At that time nearly one-half of the people in most of the western Kansas counties were on some kind of a welfare program. The farmers could raise no feed for their cattle, and they had no money to buy feed even if any had been available, so they had to ship their cattle to market. Several farmers tried feeding the cattle thistles soaked with a little molasses. As could be expected, this didn't work very well. The cattle sent to market were so thin they were sold as "canners," in other words a very poor grade of beef, and they brought very little money on the market. Actually, they were sold under some sort of a government price support program, and it was a part of my job to count the cattle being shipped by the farmers in my county.

I had graduated from the K.U. Law School at the end of summer school in 1933. The next time a Bar Examination was given was in January 1934, but I had just started my job in Wakeeney so didn't plan to take the exam then. It was given again in June 1934, so I got on a train at Wakeeney with a "cram" book, which I studied on the way to Topeka. I took the Bar Exam the next day and fortunately, I passed. I was lucky to get by, since I had been out of school almost a year and hadn't much time to study for it.

Some lawyers probably would say it was easier then, and it probably was. In fact it was much easier to get into law school then, but about half the class flunked out the first year. They let most everyone enter, since there was no great number of applicants, but they made it very tough the first year.

My friend Kenneth Munro had the same kind of a job as mine, and he was sent to Hill City, 20 miles or so from Wakeeney. At one time Kenny wanted to take a trip somewhere and he wanted me to cover for him. He wanted me to go to Hill City and certify their payroll. That is how I was inexorably drawn by fate to a certain young lady named Lodema Jane Young, who was working temporarily at that office. She was supposed to prepare the payroll for my certification and was to make several carbon copies of it -- photocopy machines were unheard of then. I must have made some kind of an impression on her as she got the carbon in upside down and ruined the whole thing. I had to drive back to Wakeeney to get more payroll forms then back to Hill City. It was so late by the time we finished the job that I thought I might as well take her to dinner.

Well, one thing led to another, and in two weeks we were married. The funny thing is, we didn't have to get married. Everybody assumed we did, but we didn't have our first child for four years.

After we were married I received a magnificent raise in salary -- from $32.50 to $35.00 per week. I had been living at the Statz Hotel with a bathroom down the hall, but with my new bride, we moved to a room with a private bath. Within a few weeks we got an apartment.

We were married October 20, 1934, then in December of that year I was transferred to the Hays, Kansas, office. That was when we got stranded in a blizzard. We had put all of our worldly goods into our 1932 Chevrolet coupe and started to Hays, about 40 miles from Wakeeney. It had just started snowing when we left, but by the time we got about fifteen miles away, the snow was very heavy, and the wind was strong so there were huge drifts on the highway. We, along with several other cars, got stranded. We couldn't move through the drifts and anyway the road ahead was blocked by other stranded cars. After some time a truck with a snow plow came along and took everyone to Ellis, about five miles away. They put us up on the top floor of an old hotel which had no heat, and the temperature was about zero in the room. We were already about half frozen, and needless to say we never did get warmed up that night.
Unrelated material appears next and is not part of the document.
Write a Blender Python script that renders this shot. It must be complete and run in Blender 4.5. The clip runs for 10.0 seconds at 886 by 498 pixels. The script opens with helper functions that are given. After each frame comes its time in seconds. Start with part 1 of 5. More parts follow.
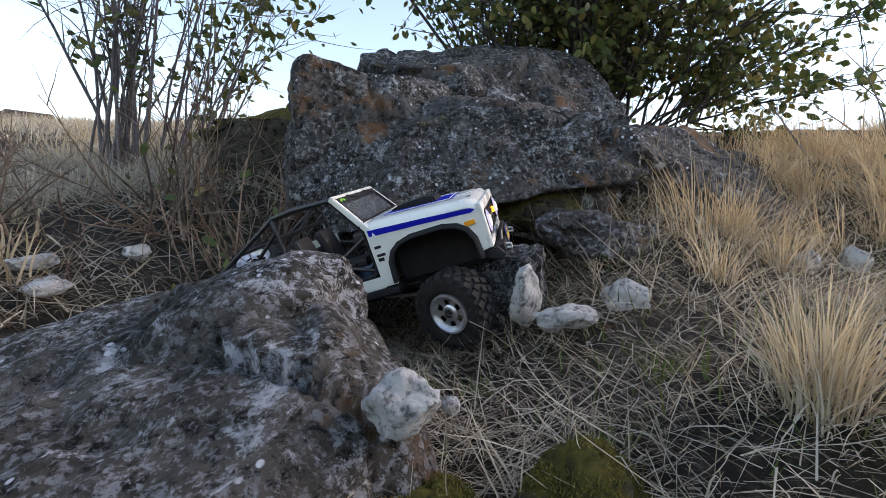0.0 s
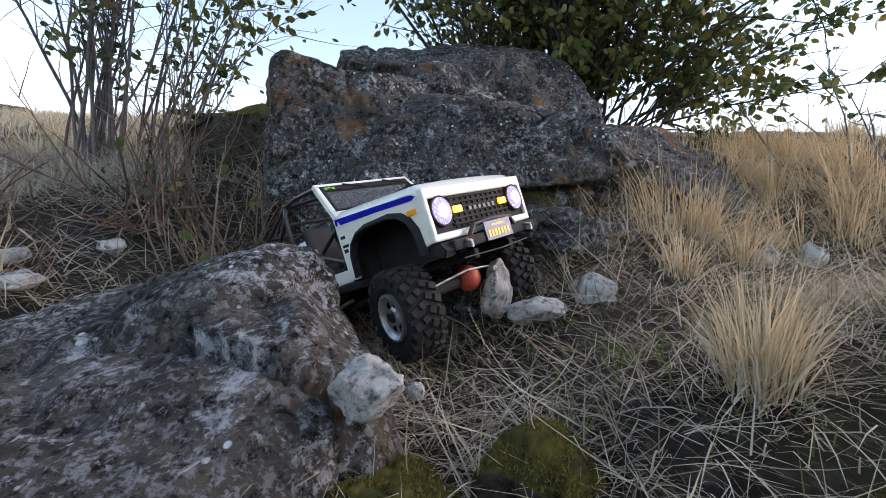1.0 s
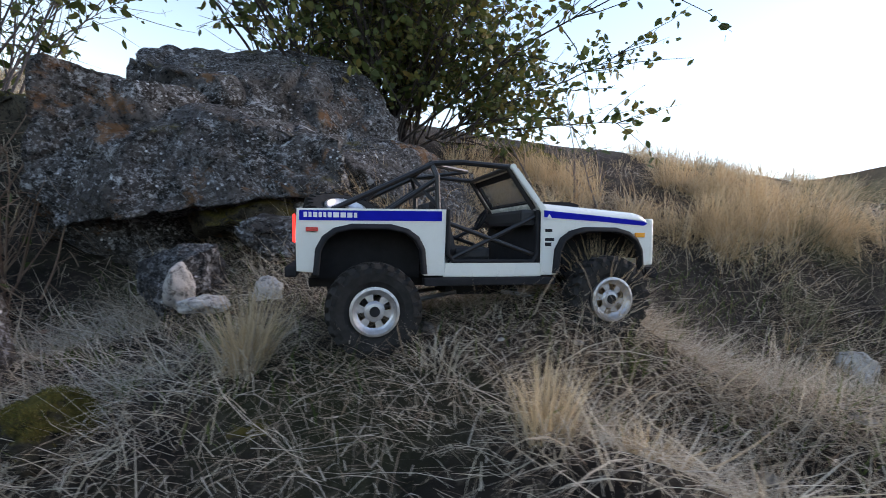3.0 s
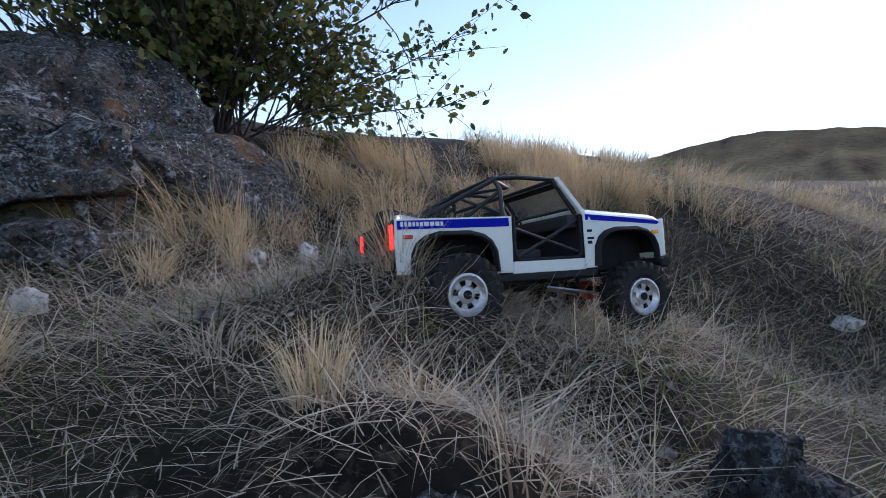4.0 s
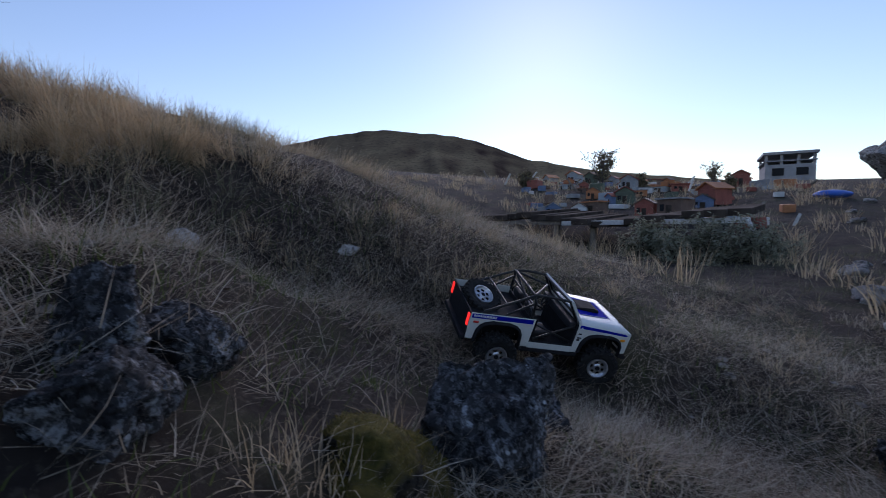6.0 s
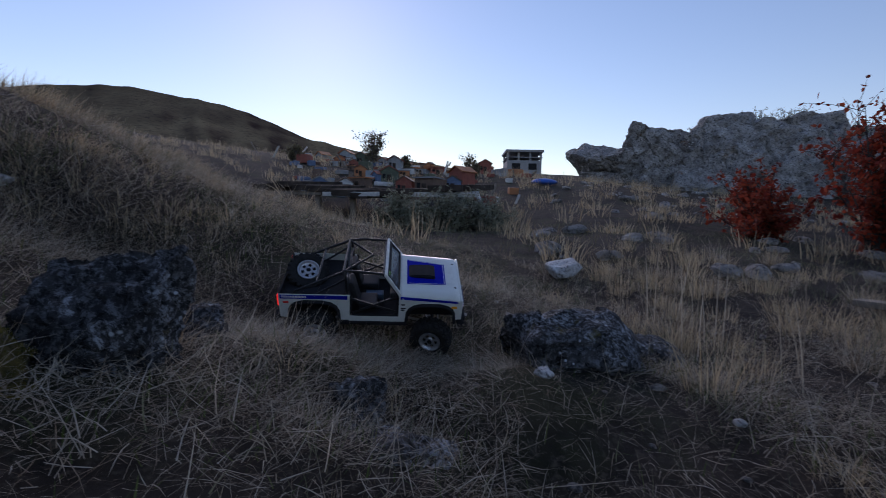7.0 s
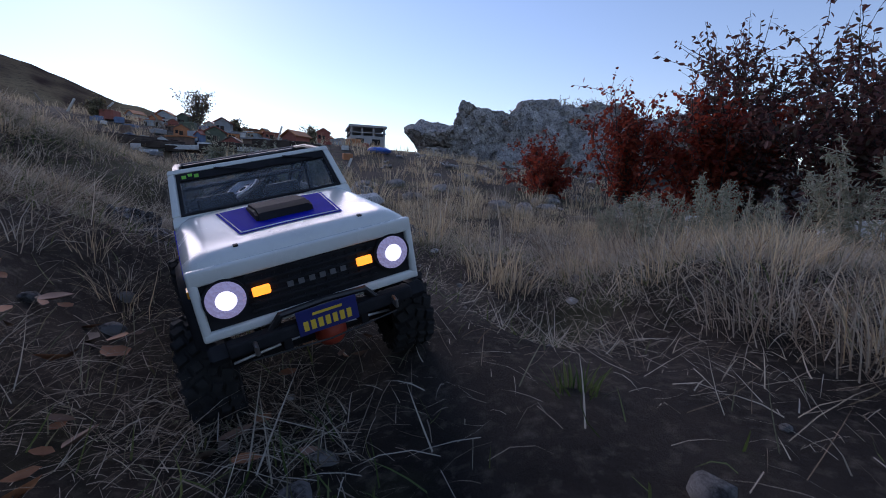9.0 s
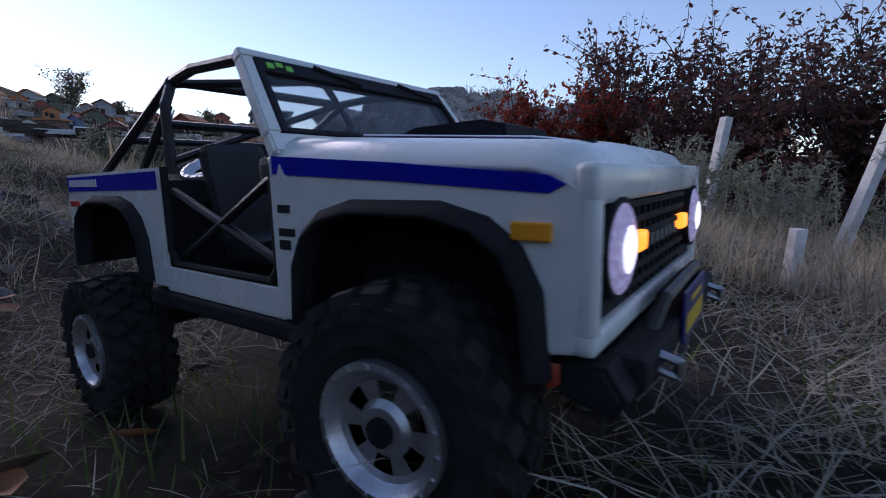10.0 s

The next morning we got a wrecker to pull our car out of the snow bank, and we went on our way to Hays where we rented a little house on a farm just outside of town.

We were in Hays only a year or less. During this time we had the worst of the dust storms. We would wet towels and put them around the edges of the windows attempting to keep the dust from filtering into the house. I remember one day it was no lighter all morning than it had been at midnight. The dust was so thick the light from the sun was completely obliterated. That year many Kansas and Oklahoma farmers piled what few possessions they had in their old cars and headed for California, hoping to find any kind of work they could. This was the basis for Steinbeck's novel, "The Grapes of Wrath."

About the middle of 1935 we moved again -- this time to Topeka. The head office told me they could use me in a legal capacity. About all I did there was look over notes and mortgages signed by farmers who had received emergency loans to attempt to stay in business. These loans, of course, were funded by federal money appropriated as part of the "New Deal" program.

Lodema got a secretarial job with another New Deal office, the Public Works Administration. We both worked in Topeka for several months until they discovered Lodema was a Republican; then they told her she would have to quit because both of us could not work at government jobs. We fooled them, though. I quit and she kept her job. We moved to Lawrence and I set up a law office and she continued to commute to Topeka.